-- Exercise goal --
What is wanted is an exact restatement of the lines from the one with "return Matrix.Translation(eye) @" through the one with "shutter > 0, shutter", both included, and of no other lines.

-- Data block --
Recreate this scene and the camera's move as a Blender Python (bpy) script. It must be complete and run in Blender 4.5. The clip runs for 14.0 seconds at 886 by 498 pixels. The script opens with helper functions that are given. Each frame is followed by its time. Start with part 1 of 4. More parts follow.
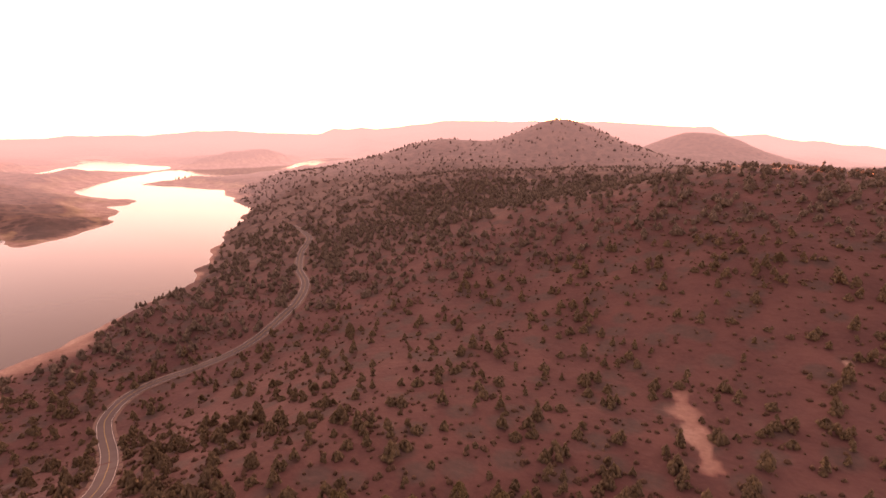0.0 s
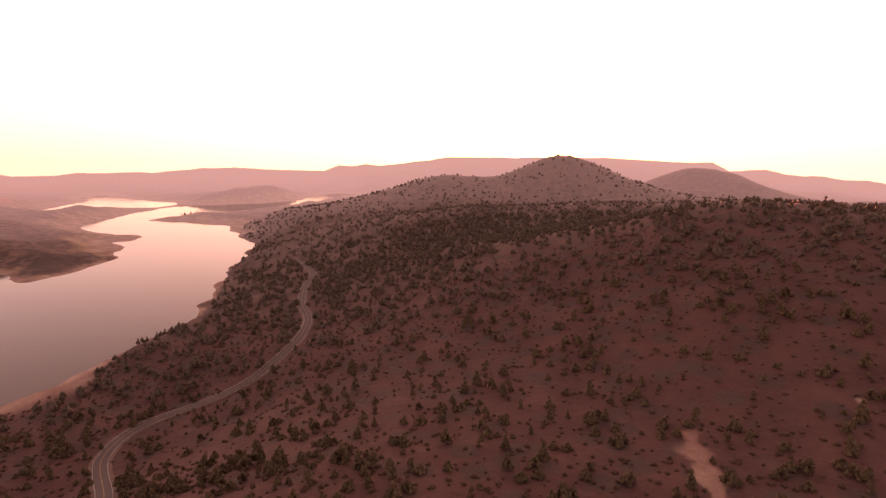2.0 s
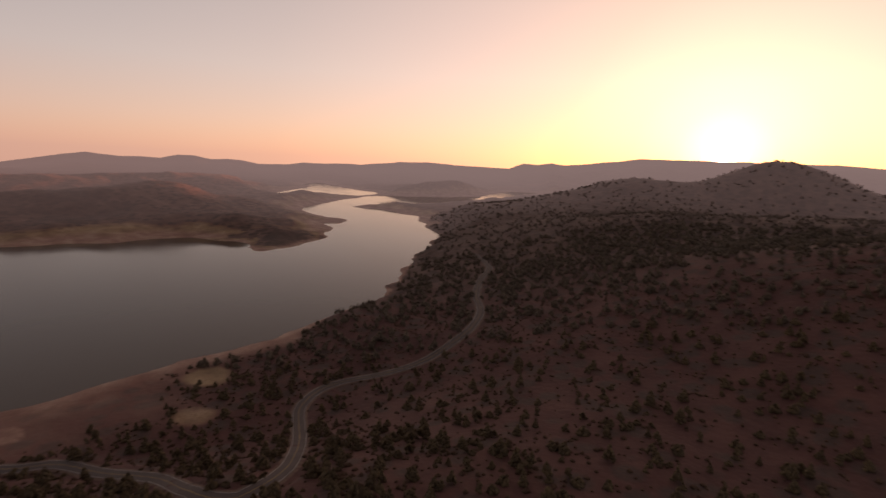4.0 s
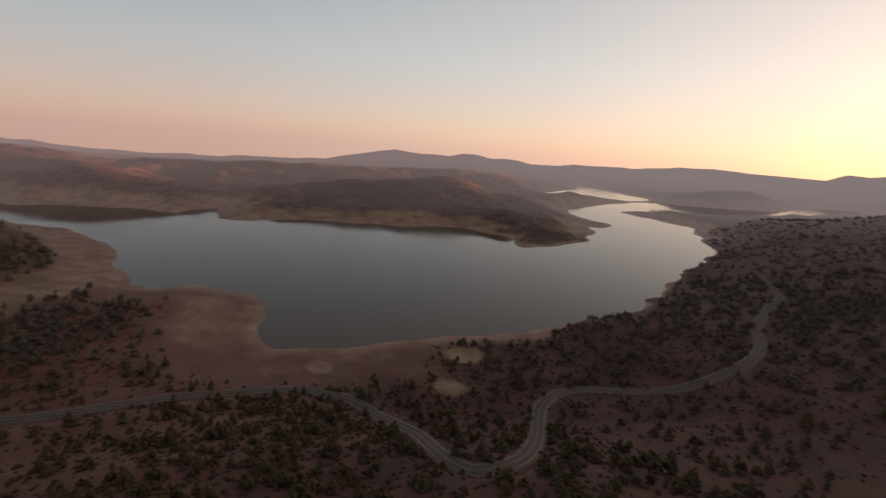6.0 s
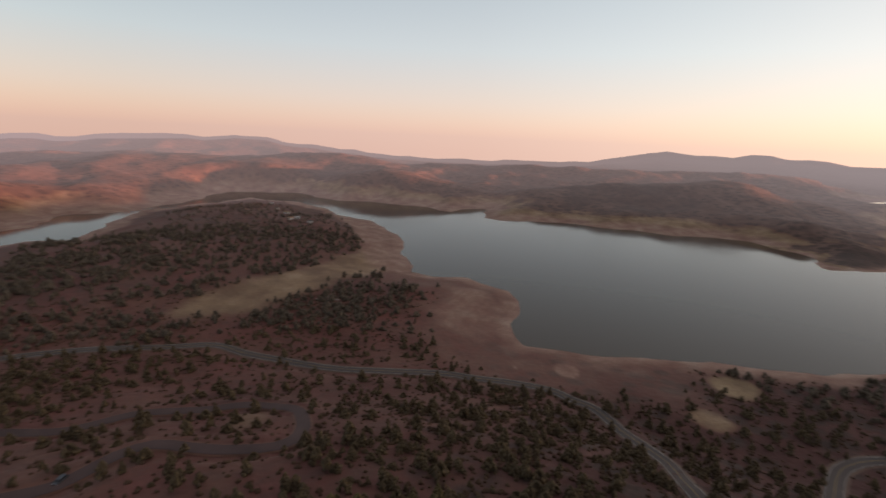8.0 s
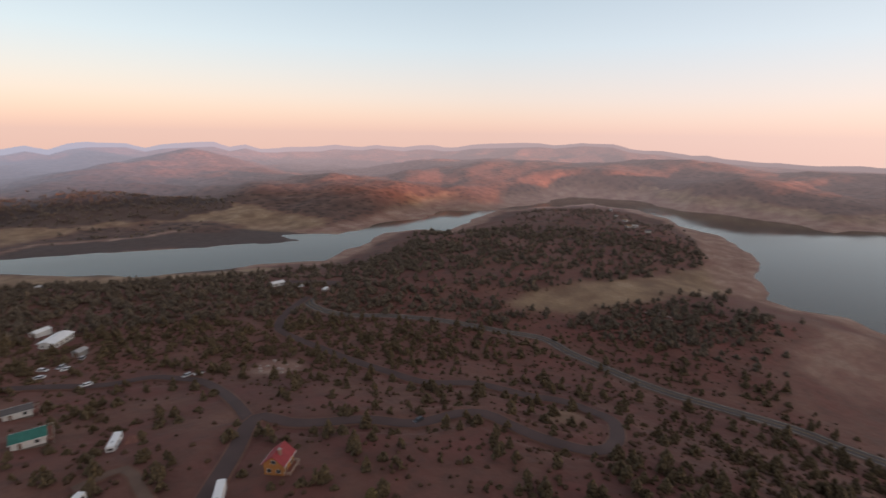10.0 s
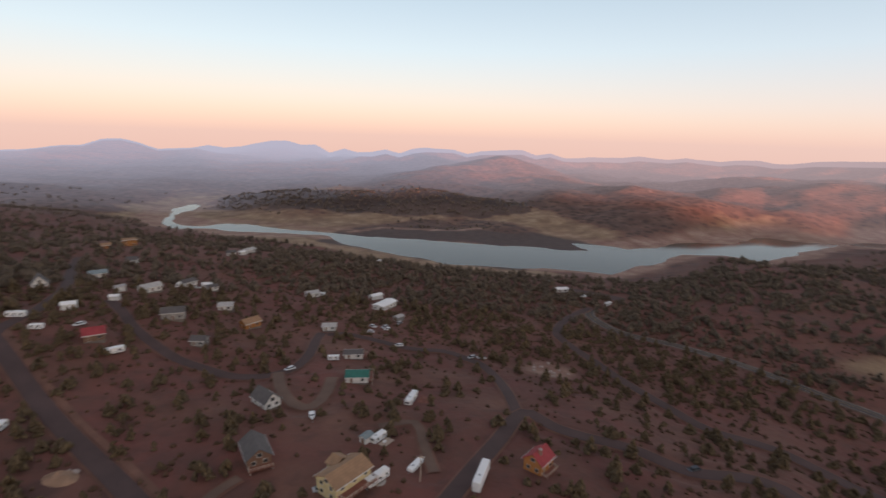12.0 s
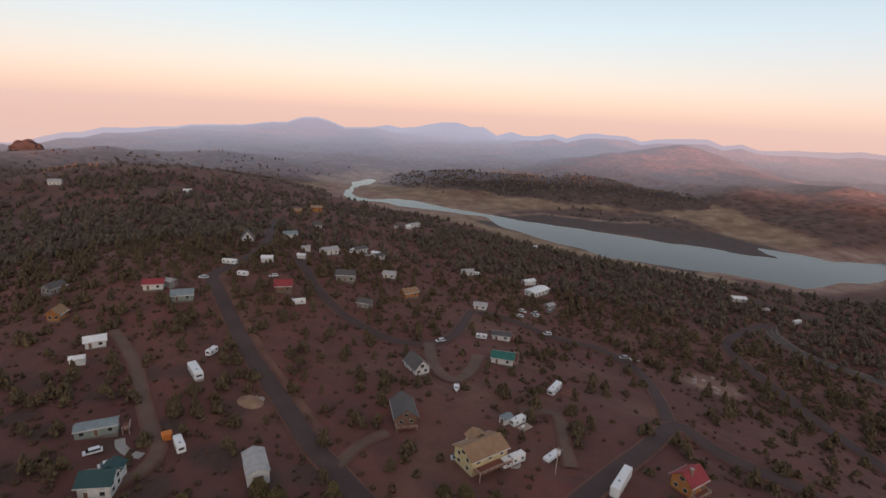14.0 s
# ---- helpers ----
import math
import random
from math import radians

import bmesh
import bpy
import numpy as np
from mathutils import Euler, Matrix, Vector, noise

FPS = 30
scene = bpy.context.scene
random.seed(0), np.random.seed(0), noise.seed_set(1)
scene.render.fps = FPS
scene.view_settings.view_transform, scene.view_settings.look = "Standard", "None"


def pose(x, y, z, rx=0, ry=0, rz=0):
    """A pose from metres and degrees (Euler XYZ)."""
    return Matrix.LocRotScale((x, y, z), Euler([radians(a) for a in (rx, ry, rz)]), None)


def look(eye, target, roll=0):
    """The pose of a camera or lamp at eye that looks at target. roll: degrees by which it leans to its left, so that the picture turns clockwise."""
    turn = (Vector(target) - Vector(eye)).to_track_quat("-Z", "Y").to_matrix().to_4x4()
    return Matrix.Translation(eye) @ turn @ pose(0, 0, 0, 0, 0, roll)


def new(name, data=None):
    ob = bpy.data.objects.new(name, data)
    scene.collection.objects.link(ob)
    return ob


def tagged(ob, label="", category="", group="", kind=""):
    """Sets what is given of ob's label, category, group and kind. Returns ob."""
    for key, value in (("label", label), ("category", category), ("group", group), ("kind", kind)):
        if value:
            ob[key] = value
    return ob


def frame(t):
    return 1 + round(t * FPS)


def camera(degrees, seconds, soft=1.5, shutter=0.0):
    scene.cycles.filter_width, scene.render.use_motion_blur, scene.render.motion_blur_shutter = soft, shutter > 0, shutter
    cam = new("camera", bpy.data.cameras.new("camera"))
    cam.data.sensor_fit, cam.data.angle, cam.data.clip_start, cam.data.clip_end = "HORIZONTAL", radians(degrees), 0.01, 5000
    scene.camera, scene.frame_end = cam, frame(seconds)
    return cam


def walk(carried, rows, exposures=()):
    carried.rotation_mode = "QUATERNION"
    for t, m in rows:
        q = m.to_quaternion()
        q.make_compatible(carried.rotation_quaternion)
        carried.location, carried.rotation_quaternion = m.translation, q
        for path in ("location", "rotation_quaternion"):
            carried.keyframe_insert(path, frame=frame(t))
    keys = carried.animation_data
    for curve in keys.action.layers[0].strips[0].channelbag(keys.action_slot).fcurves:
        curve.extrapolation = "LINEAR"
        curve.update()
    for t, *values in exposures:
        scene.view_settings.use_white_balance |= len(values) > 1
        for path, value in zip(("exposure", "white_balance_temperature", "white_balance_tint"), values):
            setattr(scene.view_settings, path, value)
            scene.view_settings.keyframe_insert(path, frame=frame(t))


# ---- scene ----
# The eye hangs 145 m over a reservoir (water level z = 0) and pans from the sunset to the village.
EYE_Z = 145.0
cam = camera(82.0, 14.0, soft=1.5, shutter=0.5)
# seconds, pitch, roll, heading
TURN = [
    (0, -12.91, -0.64, 28.70),
    (0.25, -11.55, -0.58, 28.76),
    (0.5, -10.37, -0.52, 28.79),
    (0.75, -9.80, -0.51, 28.82),
    (1, -9.50, -0.53, 28.84),
    (1.5, -9.16, -0.52, 28.90),
    (2, -8.98, -0.50, 29.05),
    (2.2, -8.91, -0.62, 29.70),
    (2.6, -8.85, -0.91, 31.87),
    (3, -8.94, -1.35, 35.64),
    (3.4, -9.16, -1.84, 40.64),
    (3.9, -9.56, -2.44, 47.87),
    (4.3, -9.89, -2.84, 53.76),
    (4.5, -10.05, -3.00, 56.61),
    (5, -10.31, -3.36, 62.64),
    (5.5, -10.68, -3.78, 70.12),
    (6, -11.16, -4.14, 78.79),
    (6.5, -11.54, -4.09, 85.65),
    (7, -11.82, -3.78, 92.40),
    (7.5, -12.11, -3.36, 99.27),
    (8, -12.46, -2.56, 107.39),
    (8.5, -12.67, -1.94, 117.13),
    (8.7, -12.70, -1.55, 121.36),
    (9.1, -12.75, -1.01, 129.09),
    (9.5, -12.81, -0.79, 136.05),
    (9.9, -12.79, -0.74, 142.58),
    (10.3, -12.73, -0.74, 148.85),
    (10.8, -12.61, -0.82, 156.72),
    (11, -12.57, -0.87, 159.95),
    (11.5, -12.42, -1.19, 167.75),
    (12, -12.35, -1.70, 176.75),
    (12.5, -12.44, -2.14, 185.03),
    (13, -12.47, -2.71, 191.95),
    (13.25, -12.29, -2.89, 193.65),
    (13.5, -12.40, -2.97, 194.55),
    (13.75, -13.46, -2.96, 194.91),
    (14, -14.83, -2.92, 195.01)]
walk(cam, [(t, pose(0, 0, EYE_Z, 90 + p, r, h)) for t, p, r, h in TURN],
     exposures=[(0, 4.32, 11000, 80), (0.5, 4.15, 11000, 80), (1.0, 3.93, 11000, 80), (1.5, 3.75, 11000, 81), (2.2, 3.42, 10800, 80), (4.4, 2.15, 7800, 33), (6.0, 2.37, 7000, 23),
                (7.0, 2.65, 6850, 22), (8.5, 2.92, 6700, 19), (11.0, 3.15, 6350, 20), (14.0, 3.12, 6350, 20)])

# ---- light ----
SUN_AZ, SUN_EL = -20.8, 2.0   # degrees clockwise from +y, degrees up
world = bpy.data.worlds.new("world")
scene.world = world
world.use_nodes = True
wn, wl = world.node_tree.nodes, world.node_tree.links
bg = wn["Background"]
sky = wn.new("ShaderNodeTexSky")
sky.sky_type = "NISHITA"
sky.sun_disc = False
sky.sun_elevation, sky.sun_rotation = radians(SUN_EL), radians(SUN_AZ)
sky.altitude, sky.air_density, sky.dust_density, sky.ozone_density = 1000, 1.0, 1.6, 1.0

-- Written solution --
    return Matrix.Translation(eye) @ turn @ pose(0, 0, 0, 0, 0, roll)


def new(name, data=None):
    ob = bpy.data.objects.new(name, data)
    scene.collection.objects.link(ob)
    return ob


def tagged(ob, label="", category="", group="", kind=""):
    """Sets what is given of ob's label, category, group and kind. Returns ob."""
    for key, value in (("label", label), ("category", category), ("group", group), ("kind", kind)):
        if value:
            ob[key] = value
    return ob


def frame(t):
    return 1 + round(t * FPS)


def camera(degrees, seconds, soft=1.5, shutter=0.0):
    scene.cycles.filter_width, scene.render.use_motion_blur, scene.render.motion_blur_shutter = soft, shutter > 0, shutter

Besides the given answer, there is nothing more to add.